Successful companies are integrating decarbonisation into their core business strategy, prioritising initiatives that reduce emissions and enhance financial performance.

Companies implementing initiatives to reduce fugitive emissions saw a median reduction of 47 tonnes per million dollars of revenue between 2021 and 2023, compared to an increase of 6 tonnes for those without such initiatives.

The report found that companies with dedicated initiatives—such as natural gas methane leak capture or refrigerant leakage reduction—cut more emissions - Credit: Bain & Co.

“Among the top carbon reducers studied, 35% set science-based reduction targets, compared to just 16% of low performers,” the report says.
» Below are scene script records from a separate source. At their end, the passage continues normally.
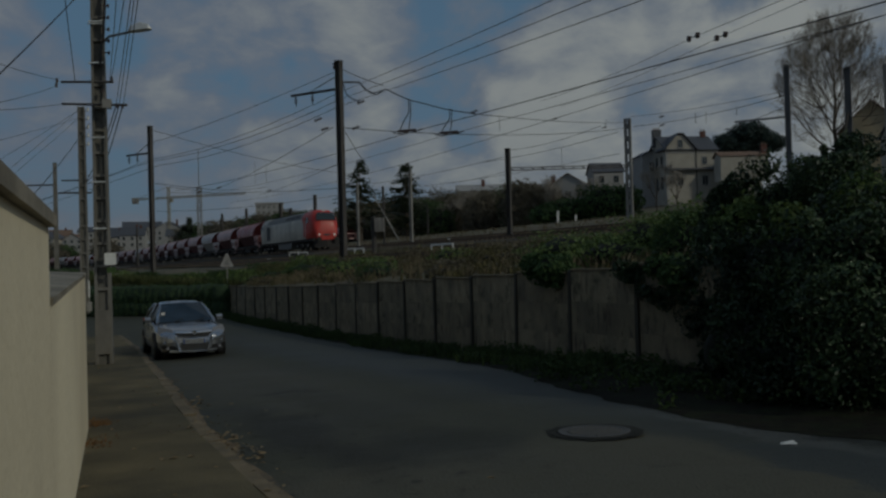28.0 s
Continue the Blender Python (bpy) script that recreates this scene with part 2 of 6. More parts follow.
def weather(m, runs, foot):
    """Dark runs under each joint and a mossy foot, added over a slab material (z up from the slab's lower edge)."""
    t = m.node_tree
    b = t.nodes["Principled BSDF"]
    old = b.inputs["Base Color"].links[0].from_socket
    tc, oi = t.nodes.new("ShaderNodeTexCoord"), t.nodes.new("ShaderNodeObjectInfo")
    off = t.nodes.new("ShaderNodeVectorMath")
    off.operation = "MULTIPLY_ADD"
    off.inputs[1].default_value = (61, 47, 0)
    t.links.new(oi.outputs["Random"], off.inputs[0])
    t.links.new(tc.outputs["Object"], off.inputs[2])
    col = old
    for squash, sc, lo, hi, paint in ((0.22, 8.0, 0.54, 0.67, runs), (0.9, 2.4, 0.54, 0.68, foot)):
        mp, n, r, mx = (t.nodes.new("ShaderNode" + k) for k in ("Mapping", "TexNoise", "MapRange", "Mix"))
        mp.inputs["Scale"].default_value = (1, 1, squash)
        n.inputs["Scale"].default_value, n.inputs["Detail"].default_value, n.inputs["Roughness"].default_value = sc, 6, 0.65
        t.links.new(off.outputs[0], mp.inputs[0])
        t.links.new(mp.outputs[0], n.inputs["Vector"])
        t.links.new(n.outputs[0], r.inputs[0])
        for i, v in enumerate((lo, hi, 0.0, 0.8)):
            r.inputs[i + 1].default_value = v
        mx.data_type = "RGBA"
        t.links.new(r.outputs[0], mx.inputs[0])
        t.links.new(col, mx.inputs[6])
        mx.inputs[7].default_value = (*paint, 1)
        col = mx.outputs[2]
    t.links.new(col, b.inputs["Base Color"])


weather(PANEL, (0.050, 0.040, 0.028), (0.045, 0.047, 0.026))
BLUE = mat("plate_blue", (0.06, 0.09, 0.22), 0.4, var=0.05, bump=0)
CAP = mat("panel_cap_mossy", (0.12, 0.095, 0.055), 0.95, var=0.5, scale=6, fine=30, bump=0.5, dirt=(0.05, 0.05, 0.025), dirt_amt=0.8)
POST = mat("post_concrete", (0.055, 0.049, 0.037), 0.92, var=0.3, scale=2, fine=40, bump=0.3, dirt=(0.05, 0.05, 0.045), dirt_amt=0.6)
POLE_C = mat("pole_concrete", (0.19, 0.18, 0.16), 0.9, var=0.3, scale=3, fine=25, bump=0.35, dirt=(0.12, 0.11, 0.085), dirt_amt=0.8, streak=0.35)
MAST_C = mat("mast_concrete", (0.30, 0.29, 0.27), 0.9, var=0.3, scale=2.2, fine=25, bump=0.2, dirt=(0.07, 0.065, 0.065), dirt_amt=0.8, streak=0.2)
MAST_S = mat("mast_steel", (0.075, 0.068, 0.064), 0.75, 0.2, var=0.35, scale=2, fine=30, bump=0.2, dirt=(0.17, 0.155, 0.14), dirt_amt=0.55, streak=0.3)
RENDER = mat("wall_render", (0.83, 0.73, 0.53), 0.92, var=0.07, scale=0.55, fine=14, bump=0.45, dirt=(0.55, 0.46, 0.32), dirt_amt=0.55, streak=0.8, edge_of=(0.47, 0.66))
COPING = mat("coping_concrete", (0.27, 0.24, 0.19), 0.92, var=0.35, scale=3, fine=30, bump=0.5, dirt=(0.115, 0.10, 0.072), dirt_amt=0.8)
WIRE = mat("wire", (0.025, 0.025, 0.028), 0.6, 0.5, var=0.1, bump=0)
INSUL = mat("insulator", (0.05, 0.03, 0.025), 0.3, var=0.2, bump=0)
RUST = mat("rail_rust", (0.10, 0.065, 0.045), 0.8, 0.3, var=0.3, scale=5)
BALLAST = mat("ballast", (0.066, 0.057, 0.043), 0.95, var=0.35, scale=1.5, fine=18, bump=0.8)
YARD = mat("yard_ground", (0.125, 0.102, 0.064), 0.95, var=0.45, scale=0.25, fine=6, bump=0.8, dirt=(0.06, 0.075, 0.03), dirt_amt=0.7, coords="Object")
# Pale pink dirt, with the barrels' sky sheen put into it as colour.
RED = mat("wagon_red", (0.29, 0.055, 0.058), 0.36, var=0.25, scale=0.8, fine=9, bump=0.05, dirt=(0.34, 0.21, 0.19), dirt_amt=0.7, streak=0.6, spread=0.22)
GREYW = mat("wagon_grey", (0.45, 0.42, 0.40), 0.4, var=0.2, scale=0.8, fine=20, bump=0.05, dirt=(0.2, 0.16, 0.14), dirt_amt=0.5, spread=0.1)
DARK = mat("undergear", (0.022, 0.021, 0.021), 0.85, var=0.35, scale=3, fine=20, bump=0.1, dirt=(0.06, 0.045, 0.03), dirt_amt=0.4)
# Red darkened to hold the shade on wagon ends, hoppers and frame openings.
RED_SHADED = mat("wagon_red_shaded", (0.085, 0.016, 0.02), 0.6, var=0.25, scale=1.5, bump=0.05, spread=0.15)
PALE_W = mat("end_frame_white", (0.66, 0.58, 0.56), 0.6, var=0.2, scale=2, fine=20, bump=0.05, dirt=(0.30, 0.18, 0.16), dirt_amt=0.5)
# Paler red: the sky sheen on the standing wagons is put into the colour.
RED_SHEEN = mat("wagon_red_sheen", (0.46, 0.25, 0.24), 0.36, var=0.3, scale=0.7, fine=9, bump=0.05, dirt=(0.55, 0.44, 0.42), dirt_amt=0.8, streak=0.6, spread=0.3)
PALE = mat("end_frame_paint", (0.54, 0.33, 0.30), 0.6, var=0.2, scale=2, fine=20, bump=0.05, dirt=(0.25, 0.12, 0.1), dirt_amt=0.5)
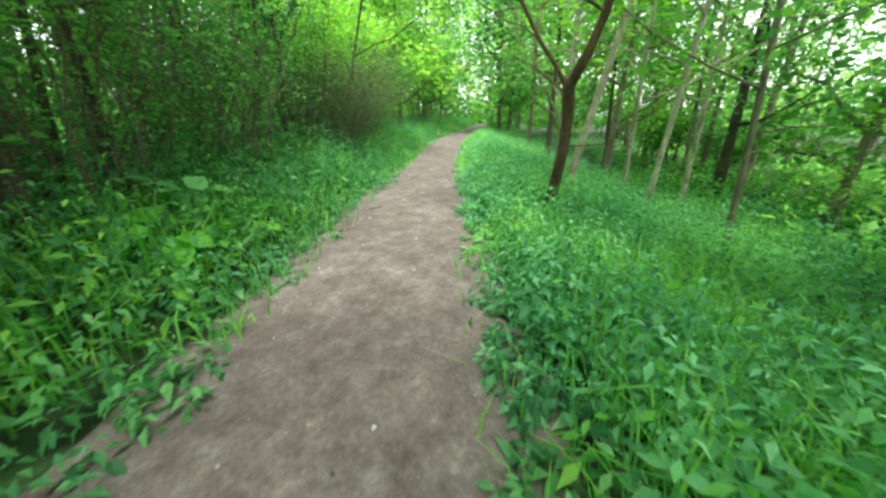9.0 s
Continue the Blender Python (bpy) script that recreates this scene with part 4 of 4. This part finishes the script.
def big_leaf_plant(x, y, seed, count, size, label, leaf, high=0.3):
    rng = np.random.default_rng(seed)
    t = thing("burdock", label, "plant", "broad-leaved plants by the path")
    place(t, x, y)
    for k in range(count):
        v, q = broad_leaf(size * rng.uniform(0.7, 1.2), size * rng.uniform(0.55, 0.85), rng)
        ob = part_of("leaf", smooth(mesh_from("leaf", v, [q], leaf)), t)
        yaw = 360 / count * k + rng.normal() * 20
        h = high * rng.uniform(0.4, 1.0)
        ob.matrix_basis = pose(0.1 * math.cos(radians(yaw)), 0.1 * math.sin(radians(yaw)), h, 0, rng.uniform(-15, 25), yaw)
        s = np.stack([np.linspace(0, 0.1, 4) * math.cos(radians(yaw)), np.linspace(0, 0.1, 4) * math.sin(radians(yaw)), np.linspace(-0.02, h, 4)], -1)
        v, q = tube(s, [0.007, 0.006, 0.005, 0.004], 5)
        part_of("stalk", smooth(mesh_from("stalk", v, [q], leaf)), t)


big_leaf_plant(6.22, 16.8, 1, 7, 0.17, "burdock with broad pale green leaves", LEAF_IVY, 0.32)
big_leaf_plant(5.55, 16.21, 2, 4, 0.16, "burdock with broad grey-green leaves at the path edge", LEAF_NETTLE, 0.15)
big_leaf_plant(7.37, 18.43, 3, 7, 0.2, "burdock with broad grey-green leaves at the path edge", LEAF_NETTLE, 0.3)
big_leaf_plant(7.83, 17.84, 4, 6, 0.2, "burdock with broad pale green leaves", LEAF_IVY, 0.4)
big_leaf_plant(4.66, 18.13, 5, 6, 0.14, "low plant with rounded grey-green leaves", LEAF_NETTLE, 0.16)
big_leaf_plant(8.35, 23.6, 6, 8, 0.22, "broad-leaved plant with bright green leaves", LEAF_IVY, 0.4)
big_leaf_plant(8.85, 24.13, 7, 6, 0.2, "broad-leaved plant with bright green leaves", LEAF_IVY, 0.35)
big_leaf_plant(2.27, 15.08, 8, 6, 0.16, "broad-leaved plant among the nettles", LEAF_NETTLE, 0.45)
big_leaf_plant(11.26, 23.34, 9, 6, 0.16, "broad-leaved plant with bright green leaves", LEAF_IVY, 0.25)
big_leaf_plant(8.56, 24.24, 10, 9, 0.2, "broad-leaved plant with grey-green leaves", LEAF_PALE, 0.55)
big_leaf_plant(8.44, 25.9, 11, 9, 0.22, "broad-leaved plant with grey-green leaves", LEAF_PALE, 0.6)
big_leaf_plant(9.19, 24.96, 12, 8, 0.18, "broad-leaved plant with grey-green leaves", LEAF_NETTLE, 0.5)
big_leaf_plant(9.43, 25.37, 13, 8, 0.16, "broad-leaved plant with grey-green leaves", LEAF_NETTLE, 0.45)
big_leaf_plant(8.07, 24.79, 14, 8, 0.18, "broad-leaved plant with grey-green leaves", LEAF_PALE, 0.5)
How can PE firms start to decarbonise?

For PE firms and portfolio companies seeking to accelerate decarbonisation, the report recommends:

  • Assessing performance: Establish a carbon footprint baseline and formally disclose climate goals, results and risks. 
  • Mapping a decarbonisation pathway: Set clear targets and prioritise initiatives based on business value.
  • Communicating effectively: PE firms need to engage closely with portfolio companies, and both investors and portfolio companies should highlight decarbonisation achievements and associated financial benefits.

The report says: “We are in a dynamic moment. Yet one thing remains clear: Long-term decarbonisation is an important value driver in PE portfolios, and leaders are finding ways to ensure strong business outcomes.”